Jim, who was trying to tear at the face of the cat, told Nell to grab a pen from his pocket and stab the cat in the eyes. She did, but the pen broke.
“That lion never flinched,” Nell said. “I just knew it was going to kill him.”
Nell picked up the branch again and this time slammed it butt-end into the cat’s snout.
The lion had ignored Nell until then. Finally, she had its attention. The cat stepped back, pinning his ears at her.
“I thought he was going to attack me,” Nell said.
Instead, the cat slipped into the ferns and disappeared.
Terrified that the cat might come back, Nell told her husband that he had to get up and try to walk from the Brown Creek Trail to the Newton B. Drury Parkway parallel to U.S. Highway 101 to find help. He was losing blood quickly.
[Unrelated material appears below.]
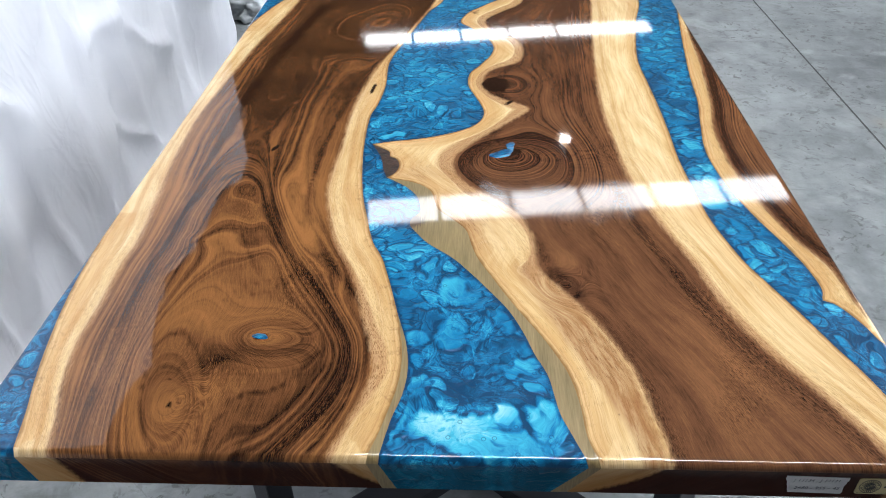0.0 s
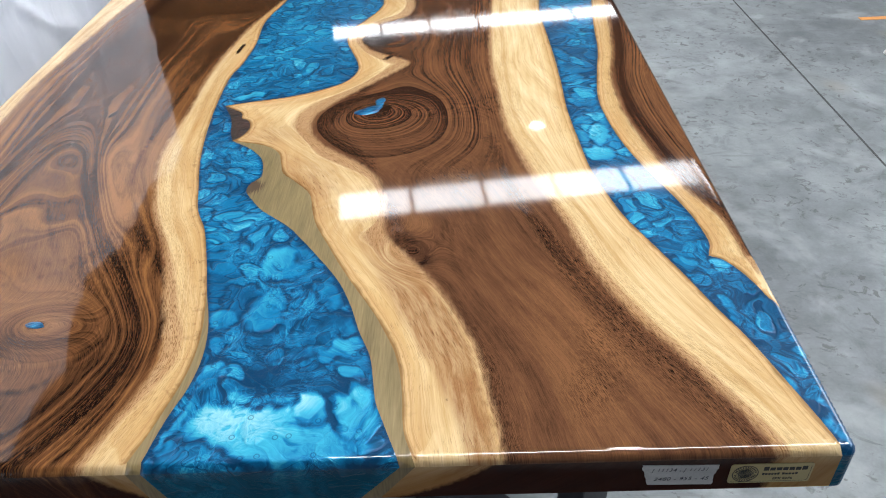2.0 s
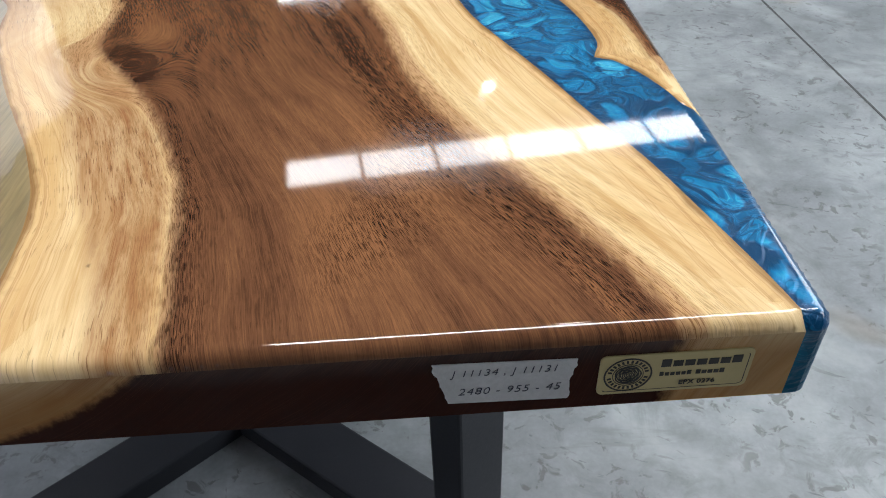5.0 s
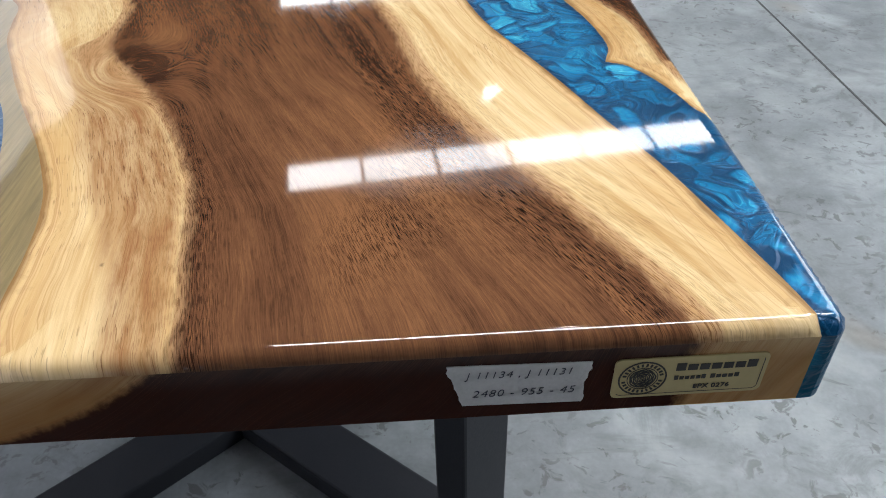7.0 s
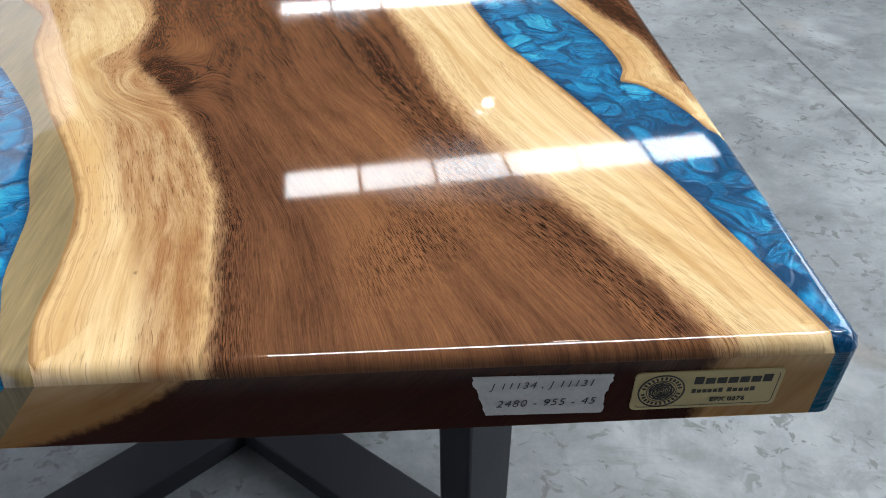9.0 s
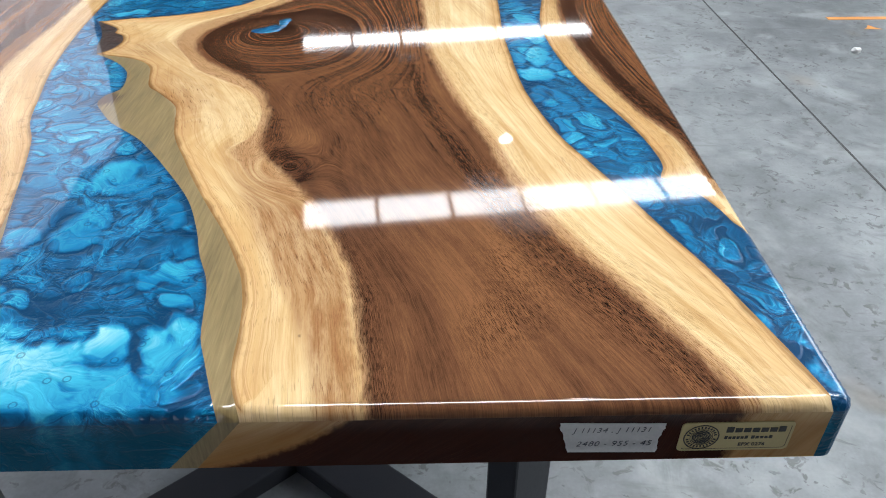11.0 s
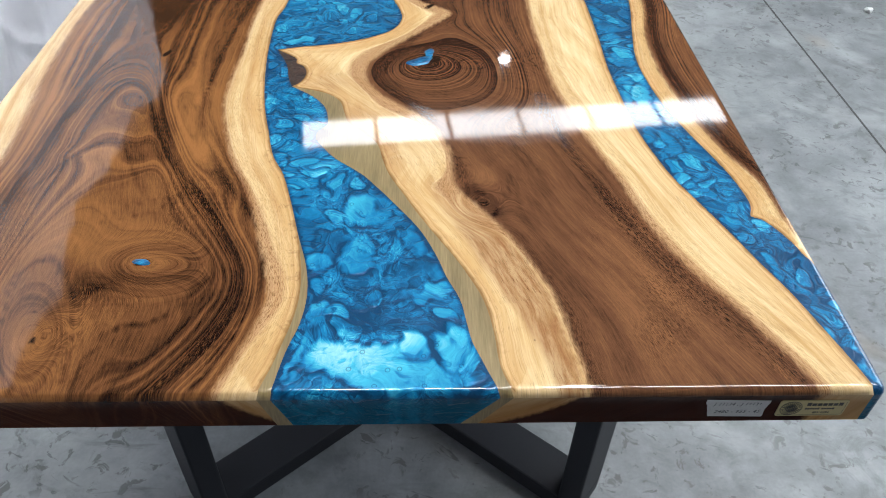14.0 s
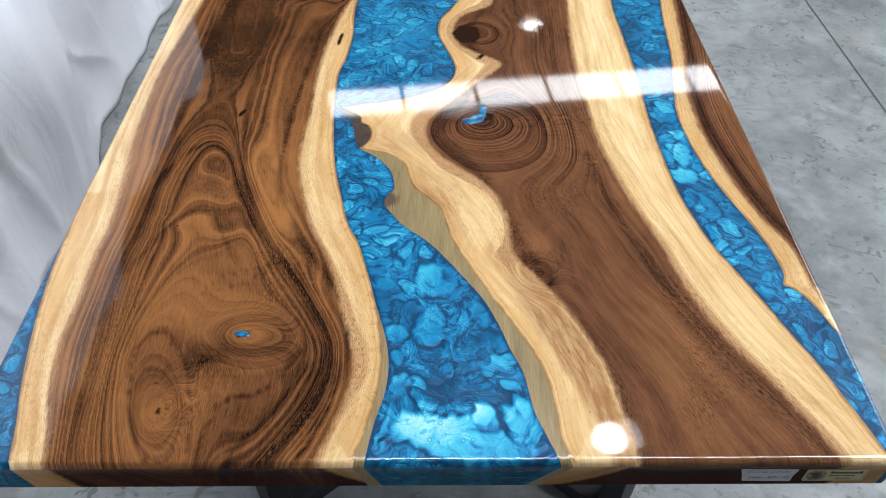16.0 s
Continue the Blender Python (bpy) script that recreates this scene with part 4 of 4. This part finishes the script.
def field_resin(p):
    """The pearl clouds and the dark seams round them, bent by a gentle swirl."""
    rnd = random.Random(11)
    w = p.copy()
    for k in range(7):
        a, wl = rnd.uniform(0, 6.28), rnd.uniform(0.028, 0.075)
        dx, dy, ph = math.cos(a), math.sin(a), rnd.uniform(0, 6.28)
        s = 0.032 * wl * np.sin((w[:, 0] * dx + w[:, 1] * dy) * 6.283 / wl + ph)
        w = w + np.column_stack([-dy * s, dx * s])
    for k in range(6):
        a, wl = rnd.uniform(0, 6.28), rnd.uniform(0.011, 0.024)
        dx, dy, ph = math.cos(a), math.sin(a), rnd.uniform(0, 6.28)
        s = 0.05 * wl * np.sin((w[:, 0] * dx + w[:, 1] * dy) * 6.283 / wl + ph)
        w = w + np.column_stack([-dy * s, dx * s])
    clouds = list(CLOUDS)
    for _ in range(16):
        y = rnd.uniform(0.27, 1.40)
        clouds.append((rnd.uniform(-0.16, 0.06), y, rnd.uniform(0.007, 0.022), rnd.uniform(0.007, 0.016), rnd.uniform(-1, 1), rnd.choice((0.14, 0.20, 0.28, -0.10, -0.14))))
    for _ in range(12):
        clouds.append((rnd.uniform(0.345, 0.47), rnd.uniform(0.0, 1.40), rnd.uniform(0.006, 0.016), rnd.uniform(0.009, 0.026), rnd.uniform(-0.9, 0.9), rnd.choice((0.18, 0.26, 0.34, -0.20, -0.28))))
    for _ in range(5):
        clouds.insert(0, (rnd.uniform(-0.05, 0.12), rnd.uniform(0.06, 0.28), rnd.uniform(0.006, 0.015), rnd.uniform(0.006, 0.013), rnd.uniform(-1, 1), rnd.choice((0.25, 0.35, -0.1, -0.15))))
    pearl, seam, cover = np.zeros(len(p)), np.zeros(len(p)), np.zeros(len(p))
    for cx, cy, rx, ry, turn, amp in clouds:
        c, s = math.cos(turn), math.sin(turn)
        dx, dy = w[:, 0] - cx, w[:, 1] - cy
        r = np.sqrt(((c * dx + s * dy) / rx) ** 2 + ((-s * dx + c * dy) / ry) ** 2)
        k = 1 - np.clip((r - 0.74) / 0.30, 0, 1)
        k = k * k * (3 - 2 * k)
        # directional shading painted into each cloud: upper left brighter, lower right darker
        lit_side = 1 + 0.45 * np.clip((-dx / rx + dy / ry) * 0.7, -1, 1)
        pearl = pearl * (1 - k) + amp * lit_side * k
        seam = np.maximum(seam * (1 - 0.8 * k), np.exp(-((r - 1.06) * min(rx, ry) / 0.0020) ** 2) * (0.6 + 0.4 * np.sin(3 * np.arctan2(dy, dx) + 90 * cx)))
        cover = np.maximum(cover, k * min(1.0, abs(amp) * 1.9))
    pearl = pearl + 0.10 * bell(p, -0.06, 0.86, 0.08, 0.15) + 0.25 * bell(p, 0.37, 0.48, 0.03, 0.10) - 0.12 * bell(p, -0.47, 0.2, 0.06, 0.5) - 0.22 * (p[:, 0] > 0.33) * (1 - np.clip(p[:, 1] / 0.9, 0, 1))
    return pearl, seam, cover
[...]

It was about 3 p.m.
“Somehow we made it out of there,” Nell said.
About a quarter-mile away, they came upon an inmate work crew with the California Department of Forestry. The four men went for help.
The California Department of Forestry dispatched an ambulance from Arcata, which took the couple to the hospital. Jim underwent surgery for serious lacerations to his scalp, mouth, ear, legs, arms and hands.
While that was happening, wardens with the California Department of Fish and Game, Redwood National and state park rangers closed the parkway and evacuated visitors from the area.
A warden showed up and spotted a pair of lions just off the parkway. He shot and wounded one, but the cats ran off. Blue Millsap and Jace Comfort with the U.S. Department of Agriculture’s Wildlife Services division showed up with lion hounds and began the chase.
At about 9 p.m., the hounds chased a lion up a tree. The female cat was shot dead with a rifle, then packaged up to be sent to Fish and Game’s Rancho Cordova wildlife lab.
The next morning, Millsap and Comfort let the dogs loose again, and at about 8:30 a.m. they treed another lion. The male cat was also killed, and it was discovered to be the one that was shot the night before. Both animals were sent by plane to the lab.
Nell and Jim are healthy, athletic people. They play sports, they scuba dive, they run. They’ve dived in shark-infested waters, but never had a run-in with an aggressive shark. But they learned from an expert to always respect the ocean.
Since they moved here from Camarillo two years ago, they have hiked the trails in Humboldt County, logging about 6 to 12 miles two to three times a week.
Neither of them is large, both under 5 feet 6 inches. But they had talked about what to do if a mountain lion ever were to attack: Scream, look big, fight back. And never hike alone.
“All the emergency people told me that Jim would not be alive if he were alone,” Nell said.
That much is almost certain. Nell said that Jim — who was conscious throughout and after the attack — described the animal as incredibly strong. He said he could feel her smashing the cat with the branch, but the cat never shuddered.
Jim still faces a struggle. Cat bites and scratches can lead to serious infections, and doctors are giving him intravenous antibiotics. He is stitched up all over. And physicians also have started him on a series of rabies shots in case the lion was rabid.
Nell was overwhelmingly thankful to the emergency personnel, rangers, wardens, doctors and nurses who helped them through the ordeal.
Despite their long history of hiking, it was too early for Nell to say if they’d ever venture out again.
“It’s not like Jim and I are saying, `Don’t go in the forest’,” Nell said. “Go in the forest like you’d go scuba diving in the ocean. Respect where you are.”